Manitou Group reported financial results for the first half of 2014, indicating sales of €642 million, up 9 percent compared to the first half of 2013. Recurring operating income was €24.5 million (3.8 percent of sales) versus €5.5 million in the same period of 2013. Net income after taxes was €14.2 million compared to €1.1 million in the first half of 2013. Net debt was €90 million versus €85 million at year-end and €57 million in the first half of 2013.

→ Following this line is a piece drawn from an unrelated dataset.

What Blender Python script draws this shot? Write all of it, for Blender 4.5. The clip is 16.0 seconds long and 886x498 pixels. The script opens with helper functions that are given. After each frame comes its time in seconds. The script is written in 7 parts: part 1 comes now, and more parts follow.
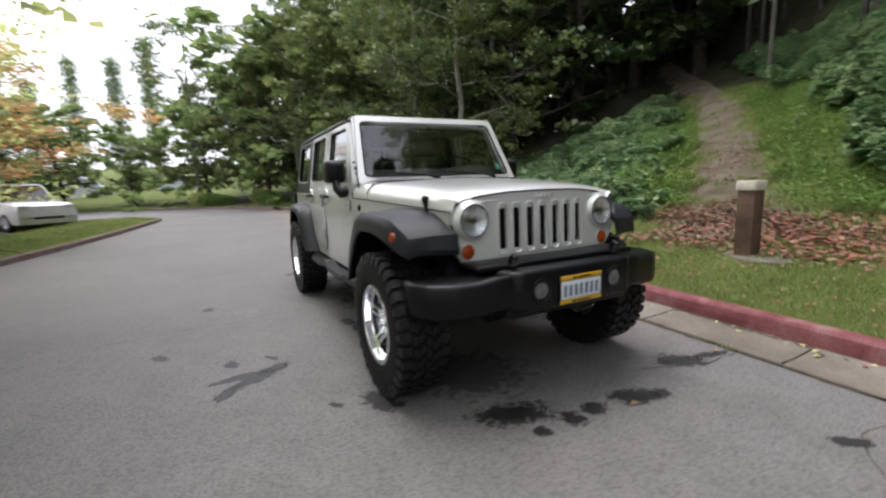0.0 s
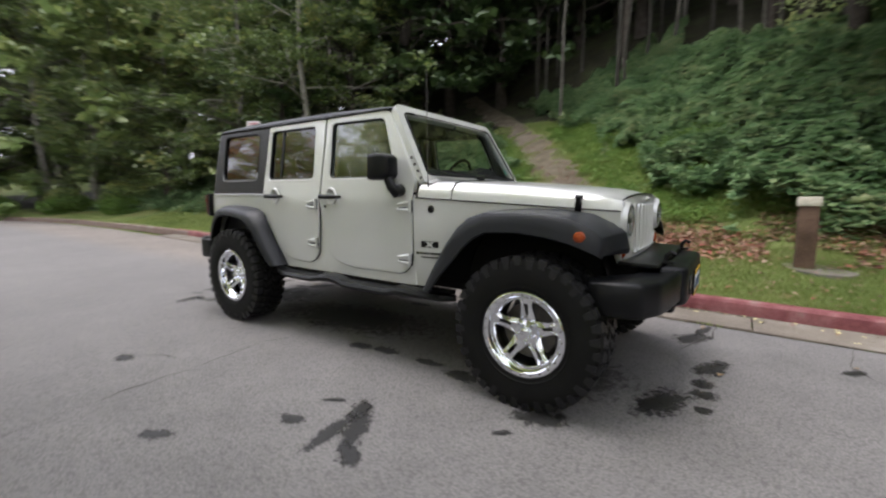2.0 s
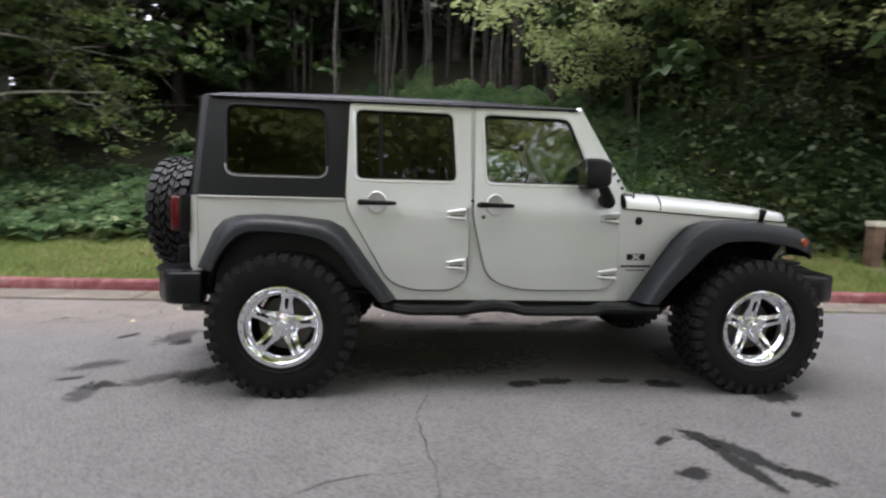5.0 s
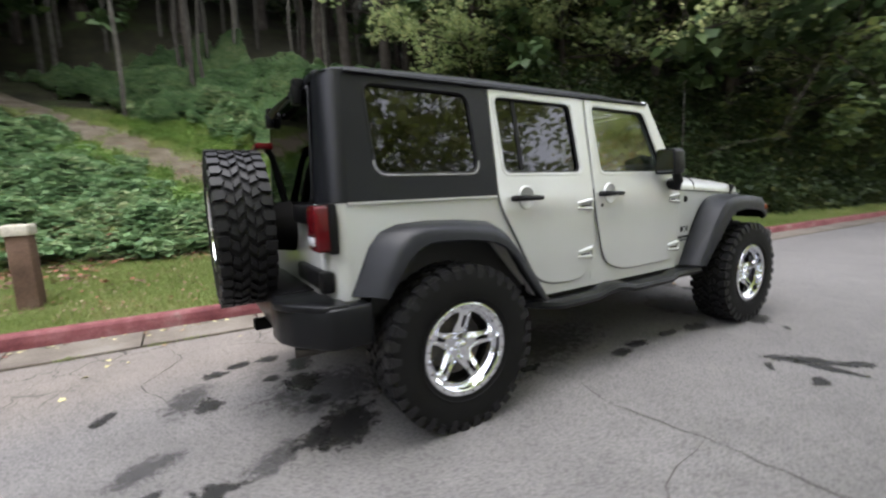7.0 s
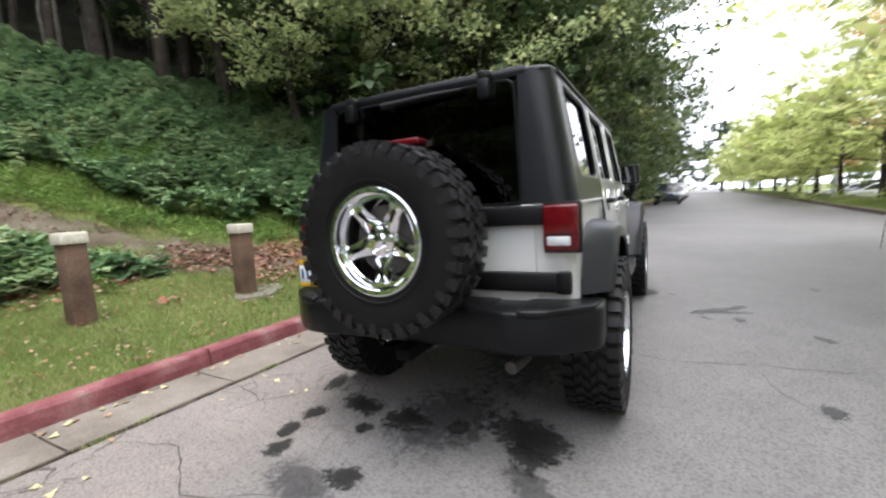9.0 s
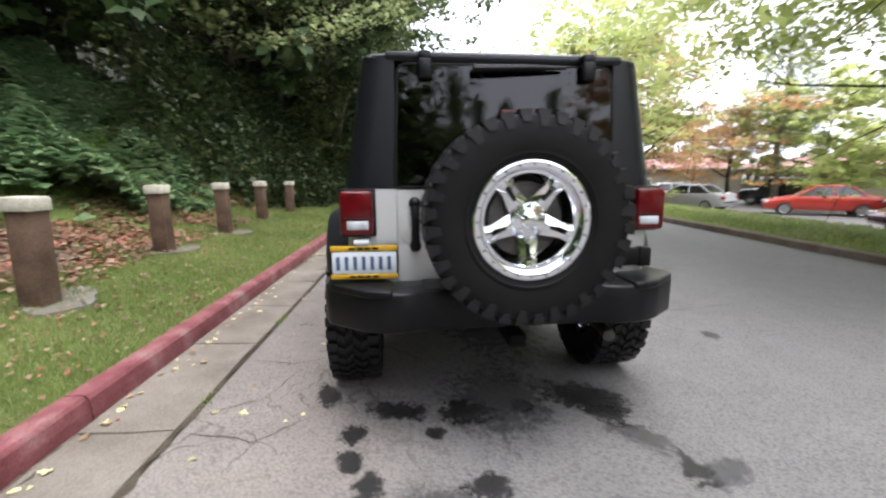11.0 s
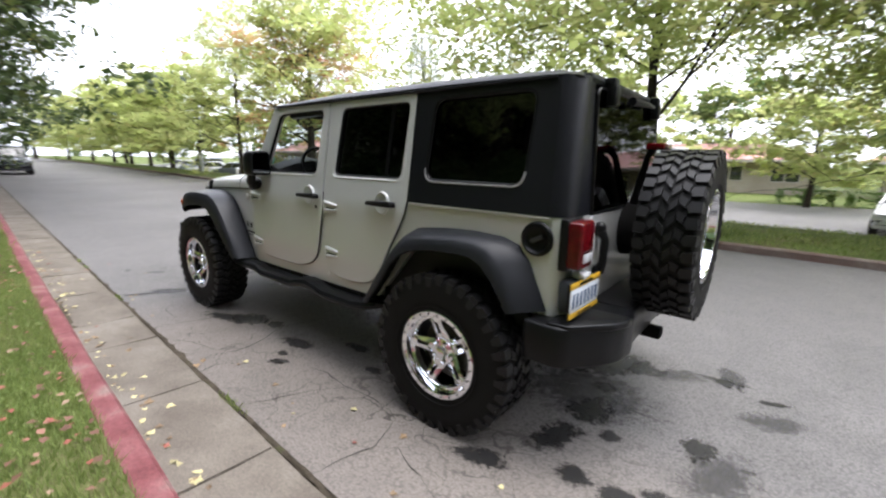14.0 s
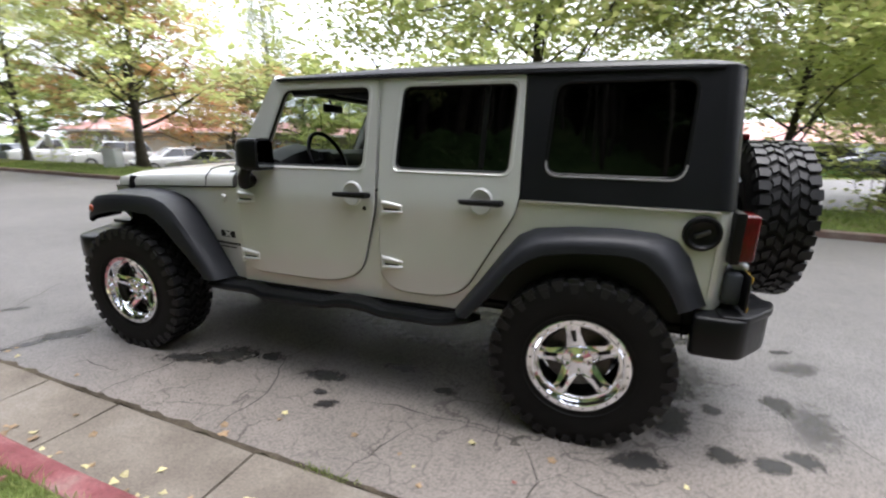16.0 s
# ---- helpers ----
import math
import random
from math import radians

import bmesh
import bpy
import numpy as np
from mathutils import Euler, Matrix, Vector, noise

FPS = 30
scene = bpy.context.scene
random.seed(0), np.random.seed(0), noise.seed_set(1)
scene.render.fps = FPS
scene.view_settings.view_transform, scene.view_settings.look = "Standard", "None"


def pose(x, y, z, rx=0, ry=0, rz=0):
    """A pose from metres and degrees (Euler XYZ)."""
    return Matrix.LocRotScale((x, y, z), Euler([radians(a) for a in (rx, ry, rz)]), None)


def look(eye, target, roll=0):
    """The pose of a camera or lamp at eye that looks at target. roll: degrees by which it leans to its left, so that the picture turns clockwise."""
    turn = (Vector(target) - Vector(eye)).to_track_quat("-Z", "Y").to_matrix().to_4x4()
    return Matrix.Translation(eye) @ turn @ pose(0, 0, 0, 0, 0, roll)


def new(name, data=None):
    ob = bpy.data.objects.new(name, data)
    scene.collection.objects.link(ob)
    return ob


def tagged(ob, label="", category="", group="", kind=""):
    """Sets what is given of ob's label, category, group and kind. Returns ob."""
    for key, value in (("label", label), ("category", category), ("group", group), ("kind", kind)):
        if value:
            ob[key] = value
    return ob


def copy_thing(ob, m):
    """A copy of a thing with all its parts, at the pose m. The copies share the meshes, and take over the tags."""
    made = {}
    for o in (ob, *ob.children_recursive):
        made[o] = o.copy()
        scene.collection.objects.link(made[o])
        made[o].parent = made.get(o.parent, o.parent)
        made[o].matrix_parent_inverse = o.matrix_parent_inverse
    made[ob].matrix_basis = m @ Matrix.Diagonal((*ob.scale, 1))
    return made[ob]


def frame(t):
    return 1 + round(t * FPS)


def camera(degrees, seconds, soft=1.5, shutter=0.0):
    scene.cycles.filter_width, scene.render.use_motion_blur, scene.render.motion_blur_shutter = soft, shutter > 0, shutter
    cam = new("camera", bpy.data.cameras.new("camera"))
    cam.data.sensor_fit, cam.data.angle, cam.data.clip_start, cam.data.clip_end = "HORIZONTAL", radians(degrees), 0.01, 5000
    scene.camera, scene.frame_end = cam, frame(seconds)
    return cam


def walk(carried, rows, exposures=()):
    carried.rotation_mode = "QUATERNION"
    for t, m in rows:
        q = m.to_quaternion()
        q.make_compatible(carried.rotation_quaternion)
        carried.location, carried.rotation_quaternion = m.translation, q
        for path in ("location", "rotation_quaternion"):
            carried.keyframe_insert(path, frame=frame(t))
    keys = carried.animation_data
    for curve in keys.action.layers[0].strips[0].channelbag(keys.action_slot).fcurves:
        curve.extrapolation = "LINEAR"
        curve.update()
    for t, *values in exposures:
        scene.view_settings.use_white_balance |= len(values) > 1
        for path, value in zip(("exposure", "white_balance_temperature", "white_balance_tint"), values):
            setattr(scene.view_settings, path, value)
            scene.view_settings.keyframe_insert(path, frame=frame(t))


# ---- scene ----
from mathutils import noise as mnoise

cam = camera(92.4, 16.0, soft=2.2, shutter=0.7)
PATH = [
    (0, (3.842, -1.672, 1.25), (2.086, -0.766, 0.944), -2.0),
    (0.5, (3.541, -2.091, 1.208), (1.894, -1.007, 0.868), -1.6),
    (1, (3.222, -2.471, 1.181), (1.716, -1.186, 0.896), 0.1),
    (1.5, (2.839, -2.778, 1.175), (1.531, -1.296, 0.873), -1.0),
    (2, (2.405, -2.997, 1.186), (1.265, -1.374, 0.931), 0.1),
    (2.5, (1.882, -3.262, 1.177), (1.079, -1.447, 0.932), 0.8),
    (3, (1.354, -3.387, 1.148), (0.686, -1.516, 0.92), 1.6),
    (3.5, (0.836, -3.489, 1.114), (0.497, -1.53, 0.89), 0.5),
    (4, (0.306, -3.499, 1.108), (0.101, -1.522, 0.884), 0.3),
    (4.2, (0.102, -3.499, 1.116), (-0.06, -1.516, 0.912), 1.6),
    (6.3, (-2.001, -2.948, 1.088), (-1.32, -1.077, 0.904), -3.7),
    (6.5, (-2.185, -2.859, 1.145), (-1.452, -1.009, 0.938), -2.7),
    (7, (-2.616, -2.638, 1.214), (-1.597, -0.937, 0.953), -2.4),
    (7.5, (-3.063, -2.292, 1.202), (-1.916, -0.677, 0.931), -3.7),
    (8, (-3.451, -1.932, 1.215), (-2.058, -0.51, 1.013), -2.7),
    (8.2, (-3.595, -1.764, 1.201), (-2.089, -0.465, 0.983), -4.1),
    (10.3, (-4.195, -0.056, 1.25), (-2.224, 0.198, 1.032), 1.3),
    (10.5, (-4.206, 0.123, 1.251), (-2.227, 0.192, 0.971), 0.6),
    (11, (-4.122, 0.544, 1.244), (-2.163, 0.322, 0.906), -0.4),
    (11.5, (-3.976, 0.953, 1.241), (-2.051, 0.478, 0.976), 3.1),
    (12, (-3.806, 1.355, 1.258), (-2.008, 0.542, 0.935), 2.4),
    (12.5, (-3.546, 1.723, 1.298), (-1.832, 0.761, 0.93), 1.5),
    (13, (-3.317, 2.056, 1.365), (-1.815, 0.803, 0.95), 2.1),
    (13.5, (-3.08, 2.314, 1.412), (-1.732, 0.9, 0.981), 1.4),
    (14, (-2.782, 2.496, 1.434), (-1.553, 0.974, 1.014), 1.0),
    (14.5, (-2.47, 2.691, 1.451), (-1.428, 1.04, 1.015), 1.7),
    (15, (-2.152, 2.792, 1.492), (-1.269, 1.072, 0.98), -1.5),
    (15.5, (-1.784, 2.798, 1.496), (-1.011, 1.02, 1.006), 0.6),
    (16, (-1.426, 2.868, 1.467), (-0.821, 1.028, 0.969), 1.0),
]
EXPOSURES = [(0, 0.26, 6420, 14), (1.5, 0.35, 6420, 14), (3.2, 0.41, 6330, 16), (4.2, 0.43, 6300, 16), (6.3, 0.58, 6180, 15), (7.2, 0.72, 6280, 13), (8.2, 0.80, 6280, 13), (10.5, 0.76, 6280, 13), (13, 0.70, 6280, 13), (16, 0.74, 6280, 13)]

walk(cam, [(t, look(eye, target, roll)) for t, eye, target, roll in PATH], EXPOSURES)

# ---- sky and light: a bright overcast afternoon ----
world = bpy.data.worlds.new("overcast_sky")
scene.world = world
world.use_nodes = True
wn, wl = world.node_tree.nodes, world.node_tree.links
wn.clear()
sky = wn.new("ShaderNodeTexSky")
sky.sky_type = "NISHITA"
sky.sun_disc = False
sky.sun_elevation, sky.sun_rotation = radians(60), radians(205)
sky.dust_density, sky.air_density = 4.0, 1.0
grey = wn.new("ShaderNodeHueSaturation")
grey.inputs["Saturation"].default_value = 0.12
cloud = wn.new("ShaderNodeMix")
cloud.data_type = "RGBA"
cloud.inputs["Factor"].default_value = 0.65
cloud.inputs["B"].default_value = (8.45, 8.7, 9.7, 1)
back = wn.new("ShaderNodeBackground")
back.inputs["Strength"].default_value = 0.28
wout = wn.new("ShaderNodeOutputWorld")
wl.new(sky.outputs["Color"], grey.inputs["Color"])
wl.new(grey.outputs["Color"], cloud.inputs["A"])
wl.new(cloud.outputs["Result"], back.inputs["Color"])
wl.new(back.outputs["Background"], wout.inputs["Surface"])
sun_data = bpy.data.lights.new("sun", "SUN")
sun_data.energy, sun_data.angle, sun_data.color = 1.9, radians(35), (1.0, 0.96, 0.9)
sun = new("sun", sun_data)
sun.matrix_world = look((-5, -1, 28), (0, 0, 0))


# ---- materials ----
def tree_of(name):
    m = bpy.data.materials.new(name)
    m.use_nodes = True
    m.node_tree.nodes.clear()
    return m, m.node_tree.nodes, m.node_tree.links


def ramp_node(n, stops):
    r = n.new("ShaderNodeValToRGB")
    while len(r.color_ramp.elements) < len(stops):
        r.color_ramp.elements.new(0.5)
    for e, (p, c) in zip(r.color_ramp.elements, stops):
        e.position, e.color = p, (*c, 1)
    return r


def noise_node(n, l, coord, scale, detail=4.0, rough=0.55):
    t = n.new("ShaderNodeTexNoise")
    t.inputs["Scale"].default_value, t.inputs["Detail"].default_value, t.inputs["Roughness"].default_value = scale, detail, rough
    l.new(coord, t.inputs["Vector"])
    return t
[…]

“The 2014 half-year results were totally in-line with our roadmap and confirmed the forecasted improvement in the group's financial performance,” said Michel Denis, Manitou president and CEO. “The 9 percent growth in sales compared to H1 2013 (+13 percent like for like) were achieved within a difficult environment and permitted us to strengthen our market position through improvements in our market share. That was made possible thanks to the work of our teams and our networks which could rely on an efficient and responsive operating chain.”
The Compact Equipment Division (Gehl, Mustang) realized sales of €133.4 million, an increase of 5 percent compared to the first half of 2013 and 9 percent at constant exchange rate. The business and results were adversely affected by the extreme weather experienced in North America during the first quarter. Compared to H1 2013, the division maintained its gross margin at a high level and benefited from the leverage created by the additional volumes, allowing it to increase its operating margin from 5.3 percent to 6.5 percent.
The Rough Terrain Handling division realized sales of €449.2 million, an increase of 13 percent compared to the first half of 2013. Gross margin increased by 1.3 percent, driven by volume levels and improved production efficiency. The division also experienced a decrease in external expenses and benefitted from the favorable impact of the decline in the euro. Recurring operating income amounted to €17.1 million compared to €0.4 million for the first half of 2013, an improvement of +3.7 points in profitability.
The Industrial Material Division recorded sales of €59.3 million, a decrease of 13 percent compared to the first half of 2013 and an increase of 1 percent at a constant scope. The rationalization of marketing and administrative expenses permitted the slight reduction of losses on recurring operating income which evolved from -€1.7 million in H1 2013 to -€1.3 million in H1 2014, or a recurring operating margin of -2.1 percent.
“In the second half-year, we remain very attentive to market developments for the rental and agriculture markets, for the first because of its high volatility and for the second because of its already pronounced slowdown,” Denis said. “We are pursuing our development efforts in growth regions, especially in North America and Northern Europe. We are also continuing to move forward with the implementation of our new roadmap through the recasting of our organization and the simplification of our processes."